Trivia: Leo Baekeland, bringing his new photographic paper prepared with silver chloride emulsions to George Eastman in 1893, intended to ask for $50,000 for the invention and to not settle for less than $25,000. Eastman offered $750,000. Source: Napoleon's Buttons: 17 Molecules That Changed History, Penny Le Couteur, Jay Burreson. (I am a bit skeptical of this due to similar stories about, most immediately coming to mind, Thomas Edison offering the telegraph quadruplex for sale in the biographical and therefore perfectly accurate movie Edison, The Man.)

Currently Reading: San Francisco Is Burning: The Untold Story Of The 1906 Earthquake And Fires, Dennis Smith.

(no subject)

Date: 2008-10-25 07:31 am (UTC)
From: [identity profile] chefmongoose.livejournal.com
I've gotten the Phorphorescence from Wintogreen Life Savers.

(no subject)

Date: 2008-10-26 03:12 am (UTC)
From: [identity profile] austin-dern.livejournal.com

Neat. I've never managed to see it, although there are many factors which could go into that.

(no subject)

Date: 2008-10-25 08:19 am (UTC)
From: [identity profile] porsupah.livejournal.com
We shall, naturally, expect photos and press clippings.

(no subject)

Date: 2008-10-26 03:18 am (UTC)
From: [identity profile] austin-dern.livejournal.com

Of my ``work'' project? I suppose it's theoretically possible it might get press clippings, although the intent is more along the lines that it should be appreciated by people who discover it's there.
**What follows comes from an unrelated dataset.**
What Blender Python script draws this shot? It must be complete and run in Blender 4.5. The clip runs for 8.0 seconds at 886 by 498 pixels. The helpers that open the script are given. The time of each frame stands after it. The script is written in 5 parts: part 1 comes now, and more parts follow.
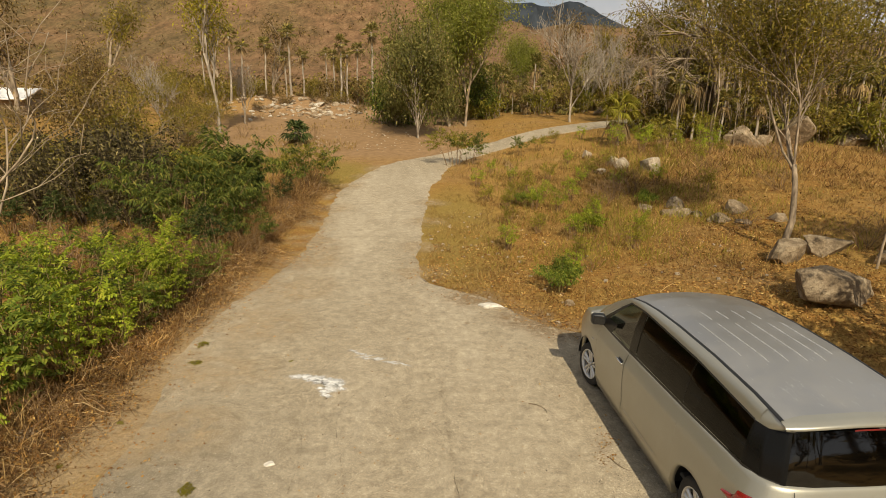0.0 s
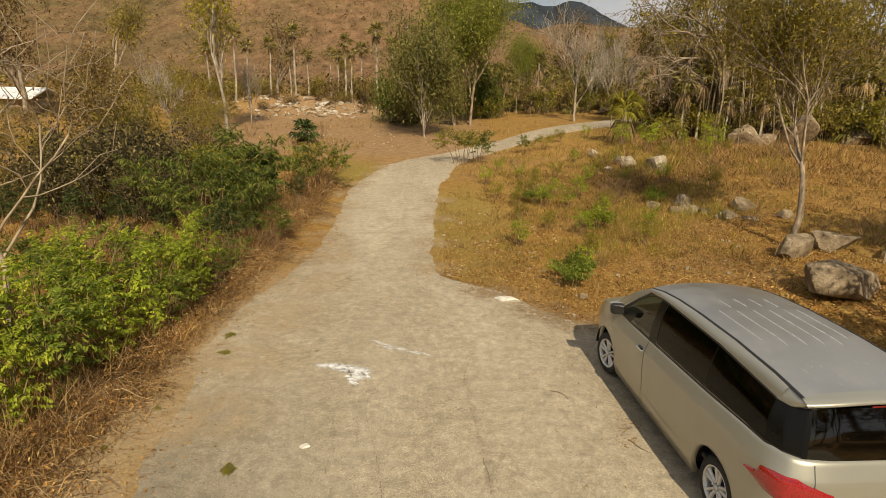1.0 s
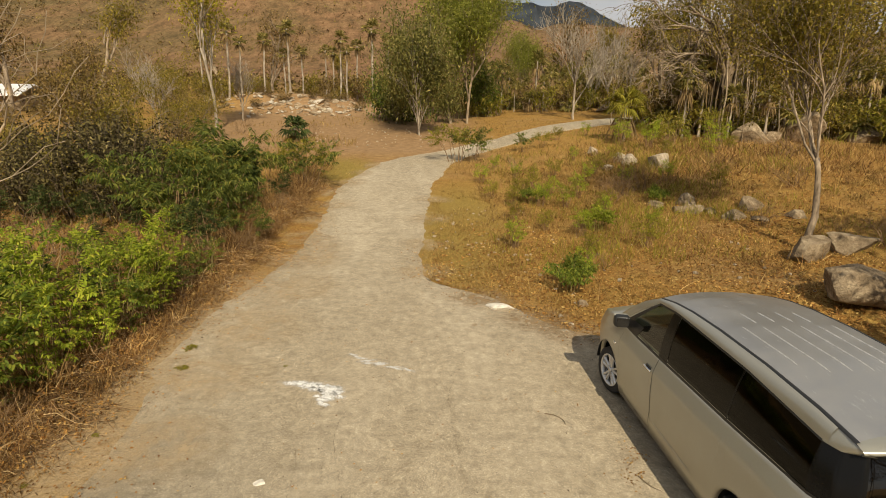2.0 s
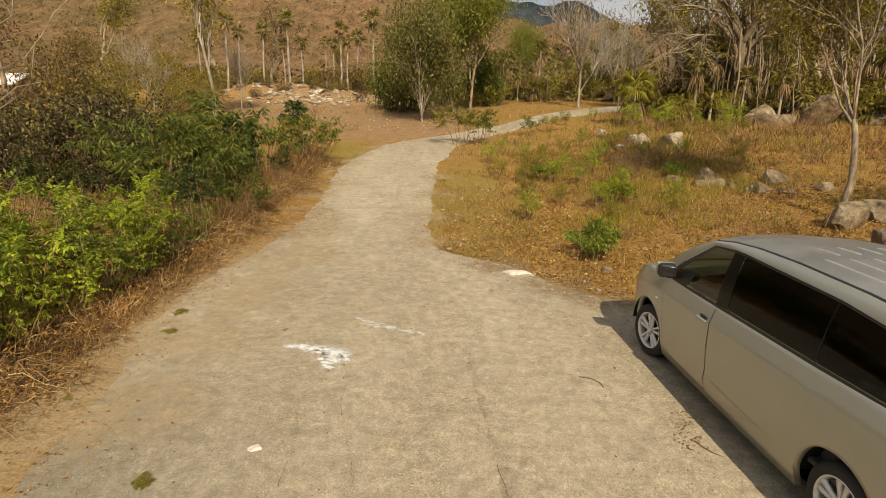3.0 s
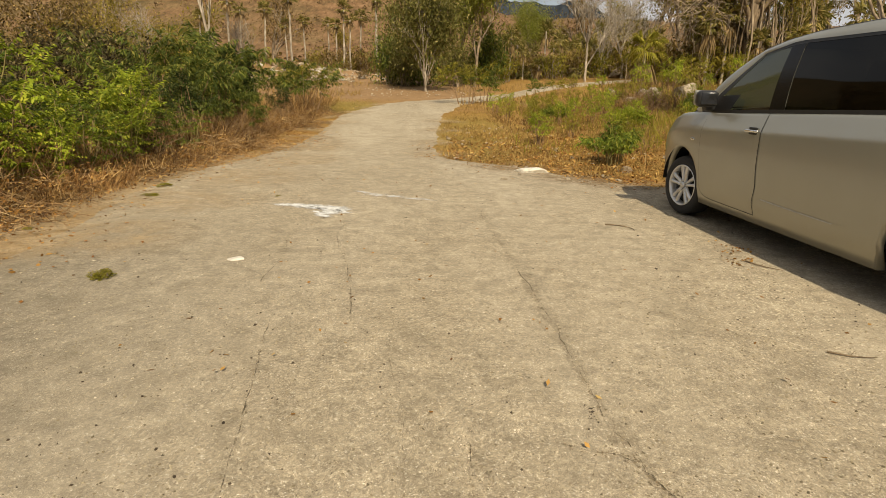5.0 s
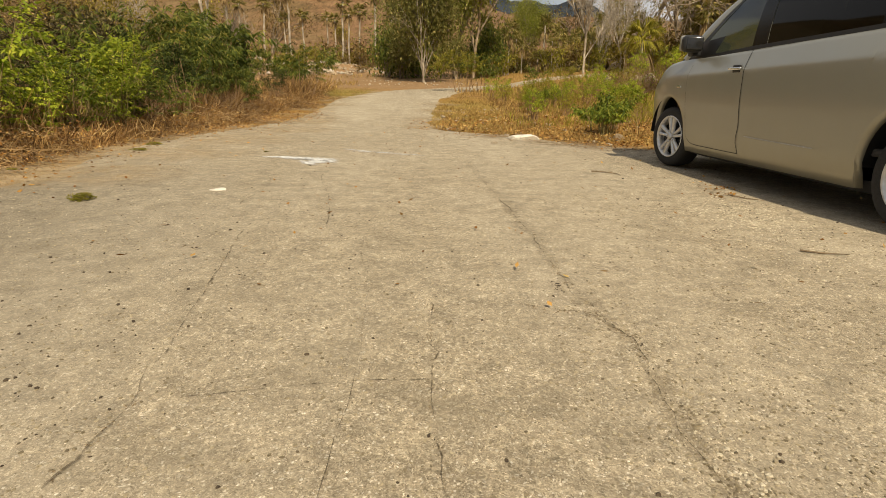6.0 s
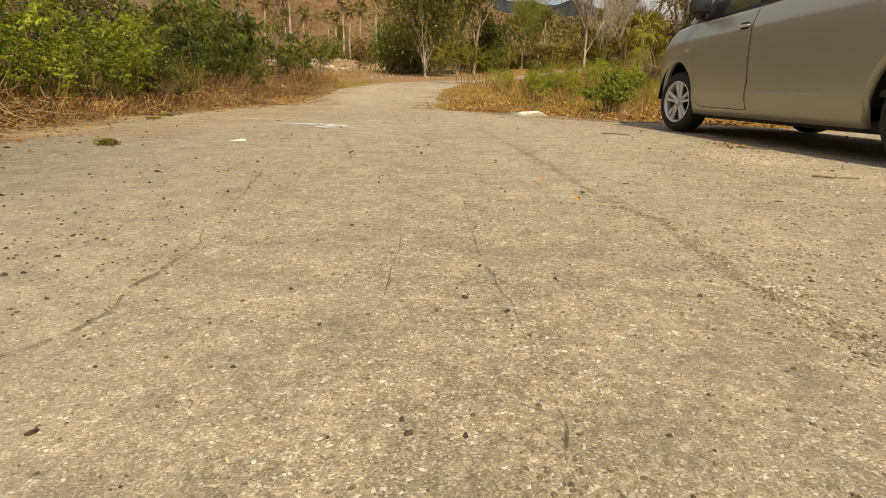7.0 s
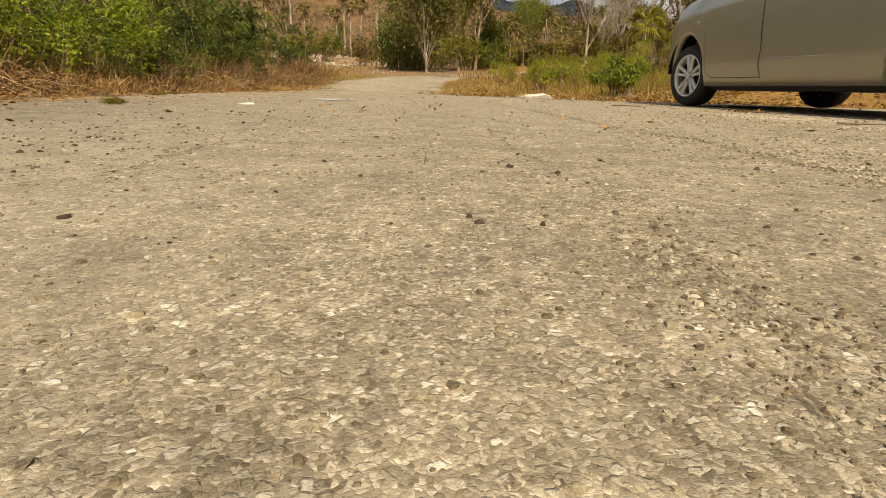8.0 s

Tape, well, I don't have any vacuum on me.

(no subject)

Date: 2008-10-25 09:32 am (UTC)
From: [identity profile] jedd-marten.livejournal.com
I remember that from my darkroom days. Always cut the taped end off -- never peel it.

(no subject)

Date: 2008-10-26 03:20 am (UTC)
From: [identity profile] austin-dern.livejournal.com

My darkroom days lasted just long enough to do a spectrum experiment in Modern Physics. I actually did pretty well with it, although we had nothing to tape anywhere. The closest we got was closing (wooden) frames on film plates.